講座「『法華経』『法華文句』講義」第19回講座報告

講座「『法華経』『法華文句』講義」第19回講座報告
2019年10月21日 commons
令和元年10月21日(月)18時30分から、「『法華経』『法華文句』講義」講座(第19回)が行われました。(テキスト170頁2行目から)
今回は声聞の弟子たちが「五部」のうちの法華によって受けた利益を解釈するところから講義されました。
『法華文句』に、「二万の灯明(日月灯明仏)、迦葉仏等は、皆な『法華』に於いて究竟す」とあるのは、日月灯明仏も迦葉仏も
『法華経』を説いた後に涅槃に入ったため、『涅槃経』を説かなかったからだとしています。
また、これら声聞の弟子たちは、内に菩薩道を秘したうえで仏の教化を助けるためにあえて声聞の姿を現したと解釈しています。
次に十の善数について解釈しています。十とは「信・進・念・定・慧・喜・猗・捨・覚・戒」で、この十と十大弟子を順次当てはめていきます。
信は天眼第一の阿那律、進は頭陀第一の迦葉、念は優波離の持律第一、定は目連の神通第一、慧は舎利弗の智慧第一に対しています。
さらに、喜は阿難の多聞第一に、猗は迦旃延の論議第一に、捨は須菩提の解空第一に、覚は富楼那の説法第一に、戒は羅睺羅の持戒第一に対しています。
この十の心作用は心王を助けてよく観行を成ずるとしています。さらにまた、十大地法と十大弟子を対応させています。

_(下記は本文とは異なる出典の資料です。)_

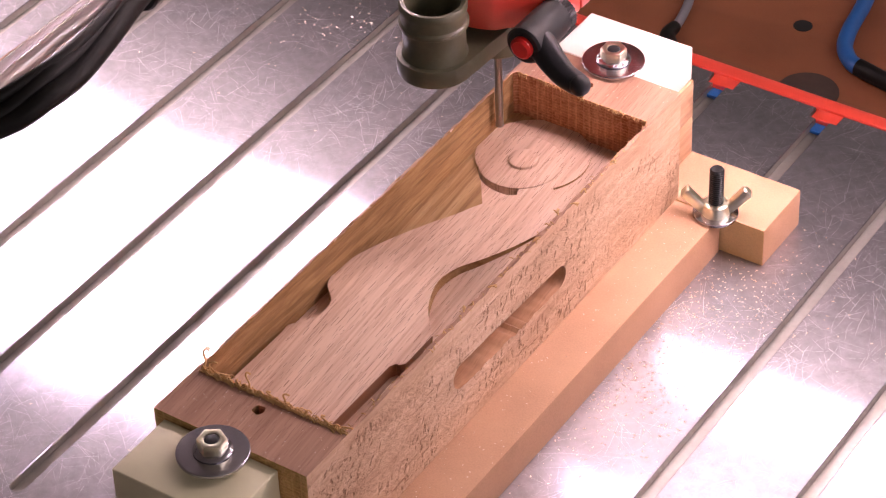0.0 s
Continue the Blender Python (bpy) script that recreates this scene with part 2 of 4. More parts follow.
def aluminium():
    """Rolled aluminium plate: a glossy skin, soft rolling sheen and single hairline scratches."""
    m, nt, b = material("scratched_aluminium")
    v = coords(nt, (1, 1, 1))
    cloud = noise_tex(nt, v, 45, 5, 0.6)
    scuff = noise_tex(nt, coords(nt, (1, 1, 1), (0, 0, 0.5)), 170, 6, 0.7)
    layers = [(26, 0.034, 0.00008, 1.35, 1.6, 6, 0.0, 0.1), (60, 0.016, 0.00007, 0.2, 3.1, 14, 0.31, 0.0), (80, 0.012, 0.00007, 1.9, 2.2, 20, 0.57, 0.0), (95, 0.010, 0.00007, 0.9, 3.1, 50, 0.77, 0.0),
              (48, 0.020, 0.00007, 0.5, 1.2, 8, 0.13, 0.0), (130, 0.0075, 0.00006, 0.4, 3.1, 60, 0.91, 0.0), (110, 0.009, 0.00006, 2.3, 3.1, 30, 0.47, 0.0), (70, 0.014, 0.00007, 1.1, 3.1, 20, 0.23, 0.0), (150, 0.0065, 0.00006, 1.4, 2.6, 40, 0.67, 0.0)]
    hair = most(nt, [strokes(nt, sc, ln, w, a, spread, "XY", bend, shift, few) for sc, ln, w, a, spread, bend, shift, few in layers])
    worn = ramp(nt, noise_tex(nt, v, 26, 4), [(0.4, (0.12, 0.12, 0.12)), (0.6, (1, 1, 1))])
    hair = math_node(nt, "MULTIPLY", hair, worn)
    tone = ramp(nt, math_node(nt, "ADD", math_node(nt, "MULTIPLY", cloud, 0.6), math_node(nt, "MULTIPLY", scuff, 0.4)), [(0.34, (0.34, 0.355, 0.46)), (0.66, (0.51, 0.53, 0.66))])
    h = nt.nodes.new("ShaderNodeBump")
    h.inputs["Strength"].default_value, h.inputs["Distance"].default_value = 0.06, 0.0002
    nt.links.new(hair, h.inputs["Height"])
    tangent = nt.nodes.new("ShaderNodeCombineXYZ")
    tangent.inputs[0].default_value, tangent.inputs[1].default_value = 0.12, 0.99

    def gloss(colour, rough, stretch, kind):
        g = nt.nodes.new("ShaderNodeBsdfAnisotropic")
        g.distribution = kind
        g.inputs["Anisotropy"].default_value = stretch
        for key, val in (("Color", colour), ("Roughness", rough)):
            if isinstance(val, float):
                g.inputs[key].default_value = val
            elif isinstance(val, tuple):
                g.inputs[key].default_value = (*val, 1)
            else:
                nt.links.new(val, g.inputs[key])
        nt.links.new(tangent.outputs[0], g.inputs["Tangent"])
        nt.links.new(h.outputs["Normal"], g.inputs["Normal"])
        return g.outputs[0]

    def blend(fac, a, c):
        n = nt.nodes.new("ShaderNodeMixShader")
        if isinstance(fac, float):
            n.inputs[0].default_value = fac
        else:
            nt.links.new(fac, n.inputs[0])
        nt.links.new(a, n.inputs[1])
        nt.links.new(c, n.inputs[2])
        return n.outputs[0]

    sheen = gloss(tone, math_node(nt, "ADD", math_node(nt, "MULTIPLY", cloud, 0.06), SHEEN), 0.75, "BECKMANN")
    skin = gloss(tone, math_node(nt, "ADD", math_node(nt, "MULTIPLY", cloud, 0.1), 0.12), 0.0, "GGX")
    cut = gloss((0.8, 0.78, 0.82), 0.5, 0.3, "GGX")
    base = blend(0.28, sheen, skin)
    nt.links.new(blend(math_node(nt, "ADD", math_node(nt, "MULTIPLY", hair, 0.95), math_node(nt, "MULTIPLY", math_node(nt, "ADD", scuff, 0.6), 0.26)), base, cut), nt.nodes["Material Output"].inputs["Surface"])
    nt.nodes.remove(b)
    return m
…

十大地法とは、「想・欲・触・慧・念・思・解脱・憶・定・受」のことで、想は富楼那に、欲は迦葉に、触は迦旃延に、慧は舎利弗に、念は優波離に
思は羅睺羅に、解脱は須菩提に、億は阿那律に、定は目連に、受は阿難に対しています。ここまでで、聴衆のうち声聞衆についての解釈が終わりました。
次いで、菩薩衆について解釈していきます。まず『大智度論』を引用して、菩薩は四衆のなかに含まれるが、四衆のなかに菩薩は含まれないとし、
であるから、別々に列挙していることを明かしている。
菩薩については六のカテゴリー(気類・大数・階位・徳を歎じ・名を列し・句を結ぶ)で解釈している
気類とは「菩薩摩訶薩」のことで、「菩提」は道、「薩埵」は心、「摩訶」は大と翻し、道心・大道心の気類であるとしている。
また、菩薩には多種(蔵・通・別・円)あるとして、『大智度論』『大品般若経』『維摩経』等を引用しながら、五味に即して菩薩の多種性を解釈しています。
(176頁15行目まで)
次回は11月25日(月)18:30から開講予定です。